--- BEGIN ---
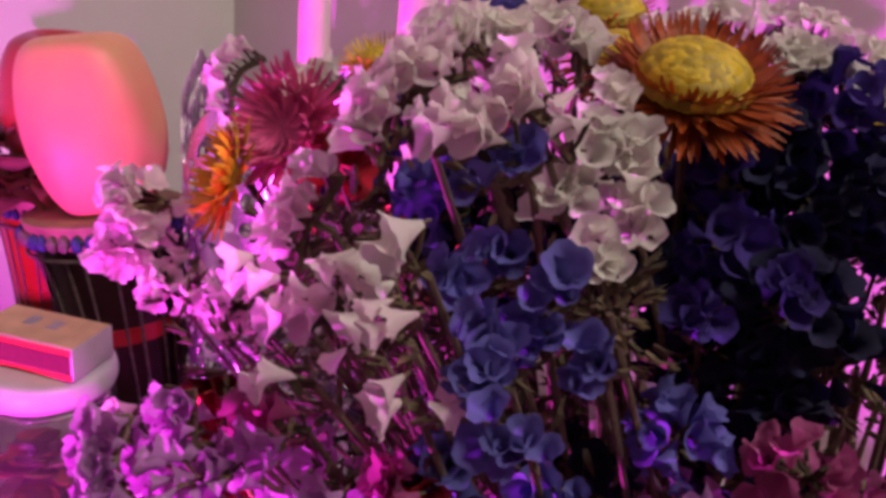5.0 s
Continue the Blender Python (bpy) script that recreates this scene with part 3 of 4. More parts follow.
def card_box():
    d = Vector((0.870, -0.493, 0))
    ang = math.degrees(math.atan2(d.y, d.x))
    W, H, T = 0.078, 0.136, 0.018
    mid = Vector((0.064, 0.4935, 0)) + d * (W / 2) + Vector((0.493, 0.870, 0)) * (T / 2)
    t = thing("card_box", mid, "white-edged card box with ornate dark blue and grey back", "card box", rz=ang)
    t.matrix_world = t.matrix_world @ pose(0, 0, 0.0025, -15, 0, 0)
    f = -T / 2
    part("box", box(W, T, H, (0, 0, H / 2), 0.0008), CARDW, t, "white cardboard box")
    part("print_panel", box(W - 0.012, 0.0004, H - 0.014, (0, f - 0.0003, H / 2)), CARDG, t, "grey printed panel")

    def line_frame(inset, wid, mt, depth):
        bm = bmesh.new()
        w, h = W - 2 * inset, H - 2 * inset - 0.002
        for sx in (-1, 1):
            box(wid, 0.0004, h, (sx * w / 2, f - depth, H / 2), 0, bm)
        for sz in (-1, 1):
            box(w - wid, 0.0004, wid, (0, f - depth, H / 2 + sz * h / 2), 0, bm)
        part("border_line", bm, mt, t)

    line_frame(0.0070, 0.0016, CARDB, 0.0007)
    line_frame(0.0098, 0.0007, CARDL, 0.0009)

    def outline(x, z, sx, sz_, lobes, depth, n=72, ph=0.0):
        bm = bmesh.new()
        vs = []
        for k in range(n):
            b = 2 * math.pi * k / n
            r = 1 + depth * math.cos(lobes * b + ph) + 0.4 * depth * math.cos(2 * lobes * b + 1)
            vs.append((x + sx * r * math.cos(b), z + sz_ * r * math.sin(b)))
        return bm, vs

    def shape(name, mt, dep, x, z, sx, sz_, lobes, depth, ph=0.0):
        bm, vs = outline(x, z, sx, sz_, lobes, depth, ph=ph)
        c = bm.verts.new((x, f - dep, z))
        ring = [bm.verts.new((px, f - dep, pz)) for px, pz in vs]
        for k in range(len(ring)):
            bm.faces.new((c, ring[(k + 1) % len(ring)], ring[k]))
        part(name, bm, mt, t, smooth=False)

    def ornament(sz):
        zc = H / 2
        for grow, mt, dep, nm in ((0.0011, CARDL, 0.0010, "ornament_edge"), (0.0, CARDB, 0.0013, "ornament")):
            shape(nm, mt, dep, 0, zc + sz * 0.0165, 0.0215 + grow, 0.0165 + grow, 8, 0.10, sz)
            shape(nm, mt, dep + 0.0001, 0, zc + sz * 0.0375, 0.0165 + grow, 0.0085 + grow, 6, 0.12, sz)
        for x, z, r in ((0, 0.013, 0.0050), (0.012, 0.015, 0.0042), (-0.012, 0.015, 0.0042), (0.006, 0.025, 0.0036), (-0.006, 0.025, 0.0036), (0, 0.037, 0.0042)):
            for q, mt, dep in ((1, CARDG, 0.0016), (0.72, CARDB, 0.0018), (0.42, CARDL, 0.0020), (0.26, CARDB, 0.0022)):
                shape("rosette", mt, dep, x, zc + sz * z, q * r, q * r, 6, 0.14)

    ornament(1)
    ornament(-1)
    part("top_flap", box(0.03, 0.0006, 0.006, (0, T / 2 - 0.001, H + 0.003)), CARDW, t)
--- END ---
• WHAT YOU ARE ASKED TO DO: Go through the listing above and write it all out exactly, leaving out any picture.

• OUTPUT:
5.0 s
Continue the Blender Python (bpy) script that recreates this scene with part 3 of 4. More parts follow.
def card_box():
    d = Vector((0.870, -0.493, 0))
    ang = math.degrees(math.atan2(d.y, d.x))
    W, H, T = 0.078, 0.136, 0.018
    mid = Vector((0.064, 0.4935, 0)) + d * (W / 2) + Vector((0.493, 0.870, 0)) * (T / 2)
    t = thing("card_box", mid, "white-edged card box with ornate dark blue and grey back", "card box", rz=ang)
    t.matrix_world = t.matrix_world @ pose(0, 0, 0.0025, -15, 0, 0)
    f = -T / 2
    part("box", box(W, T, H, (0, 0, H / 2), 0.0008), CARDW, t, "white cardboard box")
    part("print_panel", box(W - 0.012, 0.0004, H - 0.014, (0, f - 0.0003, H / 2)), CARDG, t, "grey printed panel")

    def line_frame(inset, wid, mt, depth):
        bm = bmesh.new()
        w, h = W - 2 * inset, H - 2 * inset - 0.002
        for sx in (-1, 1):
            box(wid, 0.0004, h, (sx * w / 2, f - depth, H / 2), 0, bm)
        for sz in (-1, 1):
            box(w - wid, 0.0004, wid, (0, f - depth, H / 2 + sz * h / 2), 0, bm)
        part("border_line", bm, mt, t)

    line_frame(0.0070, 0.0016, CARDB, 0.0007)
    line_frame(0.0098, 0.0007, CARDL, 0.0009)

    def outline(x, z, sx, sz_, lobes, depth, n=72, ph=0.0):
        bm = bmesh.new()
        vs = []
        for k in range(n):
            b = 2 * math.pi * k / n
            r = 1 + depth * math.cos(lobes * b + ph) + 0.4 * depth * math.cos(2 * lobes * b + 1)
            vs.append((x + sx * r * math.cos(b), z + sz_ * r * math.sin(b)))
        return bm, vs

    def shape(name, mt, dep, x, z, sx, sz_, lobes, depth, ph=0.0):
        bm, vs = outline(x, z, sx, sz_, lobes, depth, ph=ph)
        c = bm.verts.new((x, f - dep, z))
        ring = [bm.verts.new((px, f - dep, pz)) for px, pz in vs]
        for k in range(len(ring)):
            bm.faces.new((c, ring[(k + 1) % len(ring)], ring[k]))
        part(name, bm, mt, t, smooth=False)

    def ornament(sz):
        zc = H / 2
        for grow, mt, dep, nm in ((0.0011, CARDL, 0.0010, "ornament_edge"), (0.0, CARDB, 0.0013, "ornament")):
            shape(nm, mt, dep, 0, zc + sz * 0.0165, 0.0215 + grow, 0.0165 + grow, 8, 0.10, sz)
            shape(nm, mt, dep + 0.0001, 0, zc + sz * 0.0375, 0.0165 + grow, 0.0085 + grow, 6, 0.12, sz)
        for x, z, r in ((0, 0.013, 0.0050), (0.012, 0.015, 0.0042), (-0.012, 0.015, 0.0042), (0.006, 0.025, 0.0036), (-0.006, 0.025, 0.0036), (0, 0.037, 0.0042)):
            for q, mt, dep in ((1, CARDG, 0.0016), (0.72, CARDB, 0.0018), (0.42, CARDL, 0.0020), (0.26, CARDB, 0.0022)):
                shape("rosette", mt, dep, x, zc + sz * z, q * r, q * r, 6, 0.14)

    ornament(1)
    ornament(-1)
    part("top_flap", box(0.03, 0.0006, 0.006, (0, T / 2 - 0.001, H + 0.003)), CARDW, t)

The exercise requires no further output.